Request =
Reproduce each line of the material exactly, minus any picture.

— START —

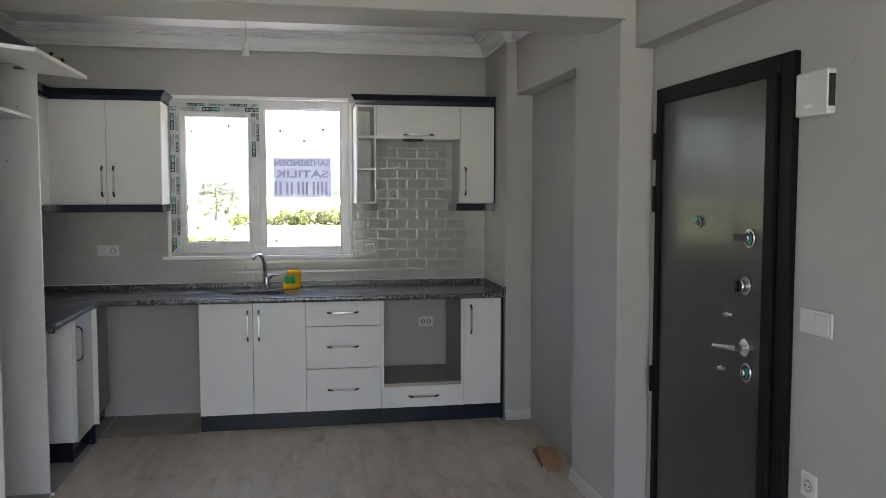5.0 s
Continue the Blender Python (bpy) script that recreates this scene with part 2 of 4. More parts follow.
SLATE = mat("grey_roof_edge", (0.12, 0.12, 0.135), 0.8, var=0.1)
SIDEW = mat("satin_white_board", (0.62, 0.62, 0.60), 0.22, var=0.03, scale=1.5, fine=30, bump=0.01)
# white melamine with its colour lowered so window light does not bleach it
END_DIMMED = mat("white_melamine", (0.46, 0.45, 0.43), 0.32, var=0.05, scale=3, fine=40)
TEAL = mat("teal_film", (0.03, 0.30, 0.34), 0.3, var=0.12, scale=30)
TAPE = mat("tape_film", (0.50, 0.55, 0.54), 0.35, var=0.1, scale=20, fine=60)
INK_B = mat("tape_navy", (0.012, 0.022, 0.07), 0.4, var=0.1)
INK_G = mat("tape_green", (0.025, 0.17, 0.11), 0.4, var=0.1)
INK_W = mat("tape_white", (0.75, 0.75, 0.74), 0.4, var=0.05)
SIGNINK = paper_mat("sign_ink", (0.34, 0.34, 0.45), (0.39, 0.39, 0.51), 0.7)
PAPER = paper_mat("sign_paper", (0.51, 0.52, 0.63), (0.56, 0.57, 0.68), 0.16)
GLASS = glass_mat()
SUBFLOOR = mat("dusty_subfloor", (0.35, 0.31, 0.265), 0.55, var=0.2, scale=5, fine=60, bump=0.2, dist=0.003)
PADM = mat("yellow_pad", (0.25, 0.19, 0.03), 0.7, var=0.2, scale=60)
FIELD = mat("dry_grass_field", (0.20, 0.205, 0.085), 0.95, var=0.45, scale=0.35, fine=4, bump=0.6, dist=0.08)
LEAF = mat("shrub_leaves", (0.13, 0.145, 0.032), 0.6, var=0.45, scale=2.5, fine=12, bump=0.1)
LEAFD = mat("tree_leaves", (0.085, 0.107, 0.062), 0.6, var=0.4, scale=2.5, fine=12, bump=0.1)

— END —

Task result =
5.0 s
Continue the Blender Python (bpy) script that recreates this scene with part 2 of 4. More parts follow.
SLATE = mat("grey_roof_edge", (0.12, 0.12, 0.135), 0.8, var=0.1)
SIDEW = mat("satin_white_board", (0.62, 0.62, 0.60), 0.22, var=0.03, scale=1.5, fine=30, bump=0.01)
# white melamine with its colour lowered so window light does not bleach it
END_DIMMED = mat("white_melamine", (0.46, 0.45, 0.43), 0.32, var=0.05, scale=3, fine=40)
TEAL = mat("teal_film", (0.03, 0.30, 0.34), 0.3, var=0.12, scale=30)
TAPE = mat("tape_film", (0.50, 0.55, 0.54), 0.35, var=0.1, scale=20, fine=60)
INK_B = mat("tape_navy", (0.012, 0.022, 0.07), 0.4, var=0.1)
INK_G = mat("tape_green", (0.025, 0.17, 0.11), 0.4, var=0.1)
INK_W = mat("tape_white", (0.75, 0.75, 0.74), 0.4, var=0.05)
SIGNINK = paper_mat("sign_ink", (0.34, 0.34, 0.45), (0.39, 0.39, 0.51), 0.7)
PAPER = paper_mat("sign_paper", (0.51, 0.52, 0.63), (0.56, 0.57, 0.68), 0.16)
GLASS = glass_mat()
SUBFLOOR = mat("dusty_subfloor", (0.35, 0.31, 0.265), 0.55, var=0.2, scale=5, fine=60, bump=0.2, dist=0.003)
PADM = mat("yellow_pad", (0.25, 0.19, 0.03), 0.7, var=0.2, scale=60)
FIELD = mat("dry_grass_field", (0.20, 0.205, 0.085), 0.95, var=0.45, scale=0.35, fine=4, bump=0.6, dist=0.08)
LEAF = mat("shrub_leaves", (0.13, 0.145, 0.032), 0.6, var=0.45, scale=2.5, fine=12, bump=0.1)
LEAFD = mat("tree_leaves", (0.085, 0.107, 0.062), 0.6, var=0.4, scale=2.5, fine=12, bump=0.1)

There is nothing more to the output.